Obama Meets U.S. Jewish Leaders
Leaders of the Conference of Presidents and its member organizations met on Tuesday at the White House with U.S. President Barack Obama. The purpose of the meeting was to discuss the relations between the U.S. and Israel, ongoing changes in the Middle East as well as other issues.
The meeting lasted almost one hour, and President Obama addressed issues including the recent U.S. veto of the Palestinian Authority's anti-Israel resolution at the United Nations Security Council, the ongoing changes taking place in the Middle East and prospects of peace between Israel and its neighbors. He then fielded questions from the leaders.
“We appreciate the extraordinary session we had with President Obama today during which we were able to engage in an open dialogue relating to issues of concern to the Jewish community,” said Conference of Presidents Chairman Alan Solow and Executive Vice Chairman Malcolm Hoenlein following the meeting.
“The President reaffirmed his deep commitment to Israel's security and set out his view as to how the United States can promote the values it shares with Israel as the region undergoes change,” they added. “The open lines of communication with President Obama and his Administration are highly valued and provide us with the opportunity to articulate the views of American Jewry on issues that face our country.”
The 50-member delegation also met other American leaders including David S. Cohen, the Department of Treasury’s Acting Under Secretary for Terrorism and Financial Intelligence regarding sanctions against Iran; Dennis Ross, Special Assistant to the President and Senior Director for the Central Region; and Daniel B. Shapiro, Senior Director for the Middle East and North Africa at the National Security Council. They also met with Republican and Democratic congressional leaders including House Speaker John Boehner, House Majority Leader Eric Cantor, House Majority Whip Kevin McCarthy and House Minority Whip Steny Hoyer.
“The strong bipartisan support for strengthening the U.S.-Israel relationship in all its aspects was evident from the meetings with the congressional leaders,” said Solow and Hoenlein. “They also spoke of concerns regarding the U.N. continuing to single out Israel in one-sided resolutions, the status of foreign aid to Israel and other countries, and other issues on the congressional agenda. We believe that the discussions are of great importance to inform the leadership of our member organizations, and have the leaders of our country hear their perspectives and concerns.”

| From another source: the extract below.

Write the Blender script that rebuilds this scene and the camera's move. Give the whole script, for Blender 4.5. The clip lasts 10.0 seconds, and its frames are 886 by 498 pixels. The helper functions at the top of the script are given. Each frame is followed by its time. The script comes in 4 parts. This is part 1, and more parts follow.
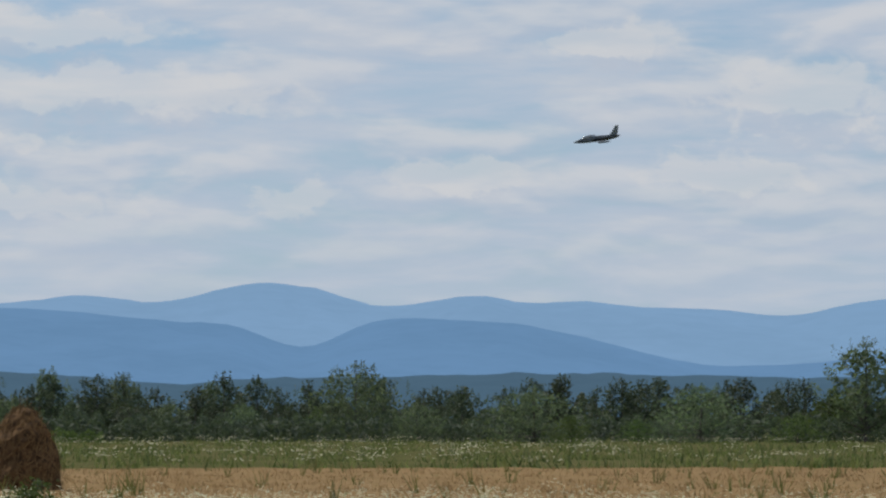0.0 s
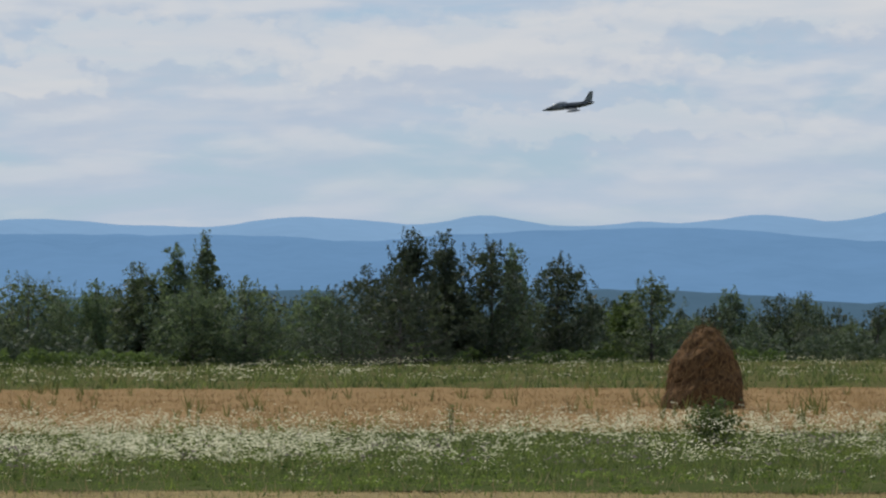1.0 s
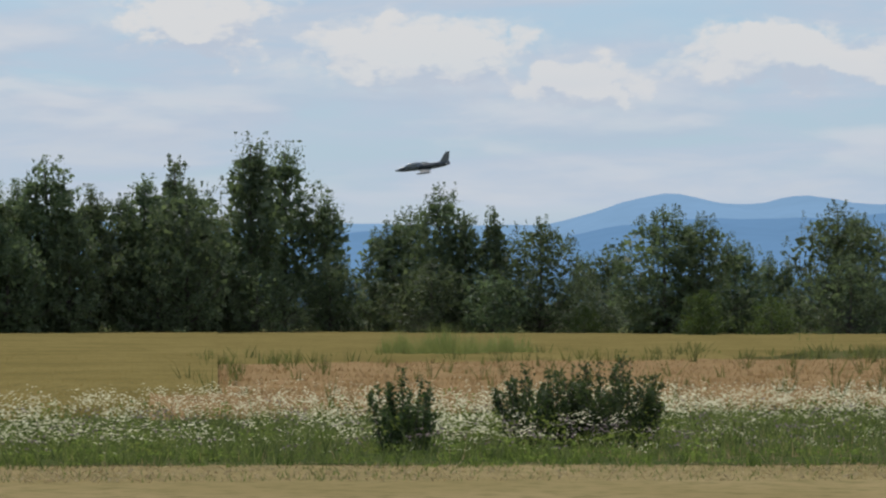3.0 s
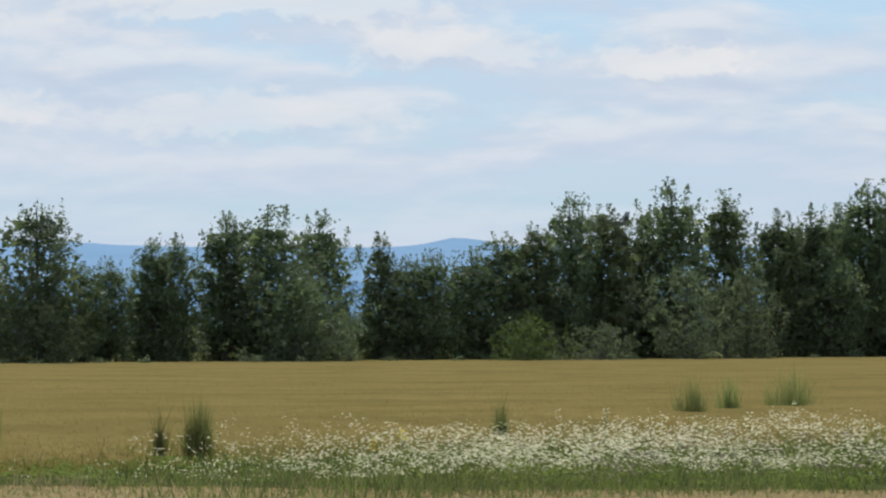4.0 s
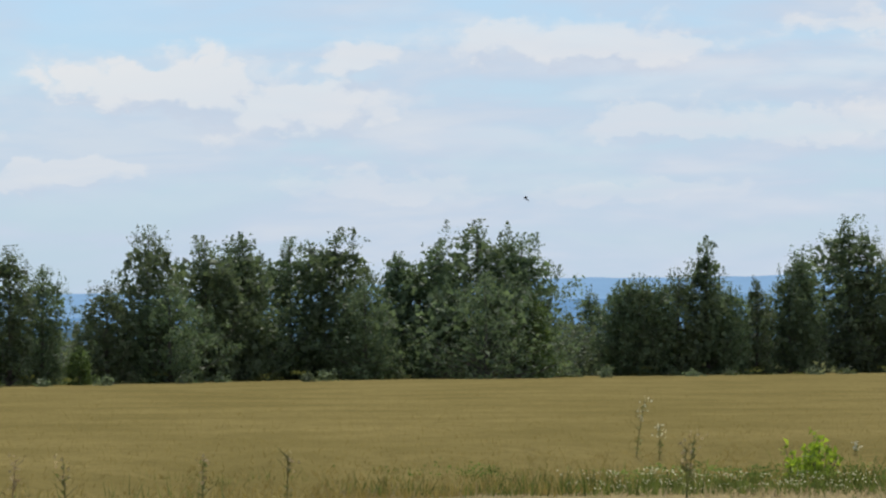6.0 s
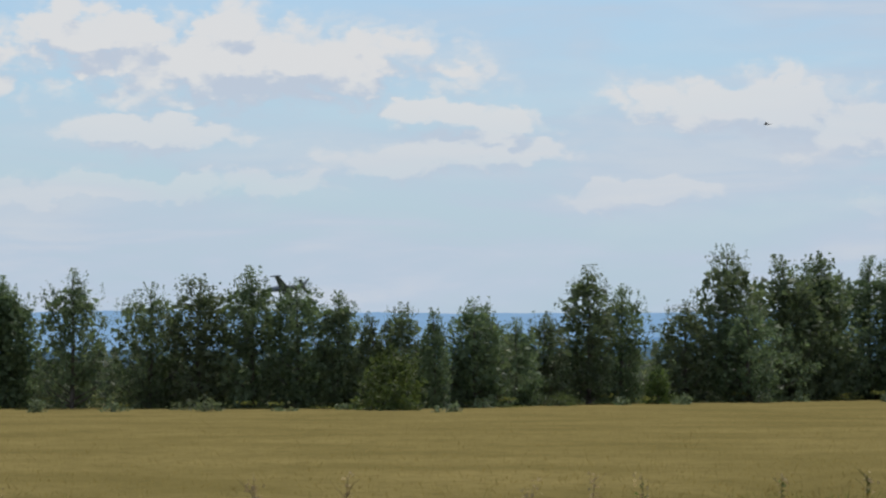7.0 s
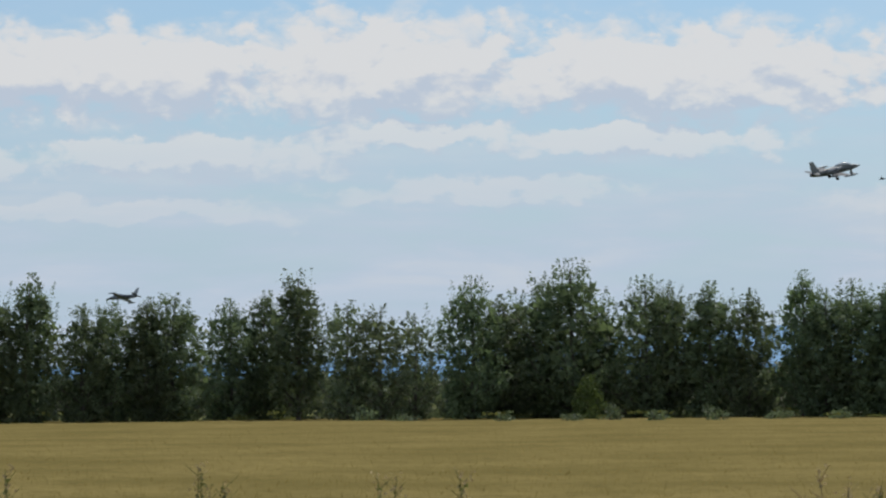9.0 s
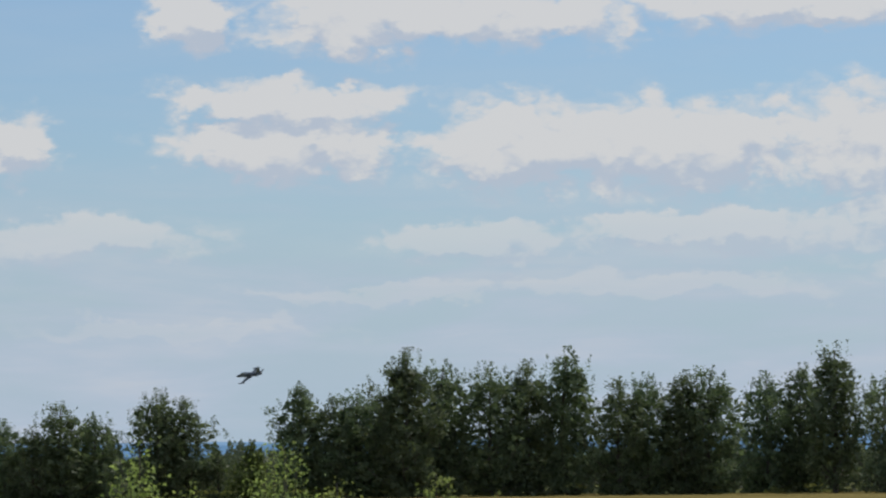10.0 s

Hoenlein recently visited Israel and said that he believes that the relations between the United States and Israel are very strong.
“I think the day-to-day relationships between the United States and Israel are very strong,” he said. “You saw the visit of Admiral Mike Mullen, you heard the words he used, that the relationship between the militaries is probably the best it’s been. There are tensions. There are differences and that’s natural in every relationship, but our hope is that the overriding interests and the commonality of values and goals will overcome any differences that arise.”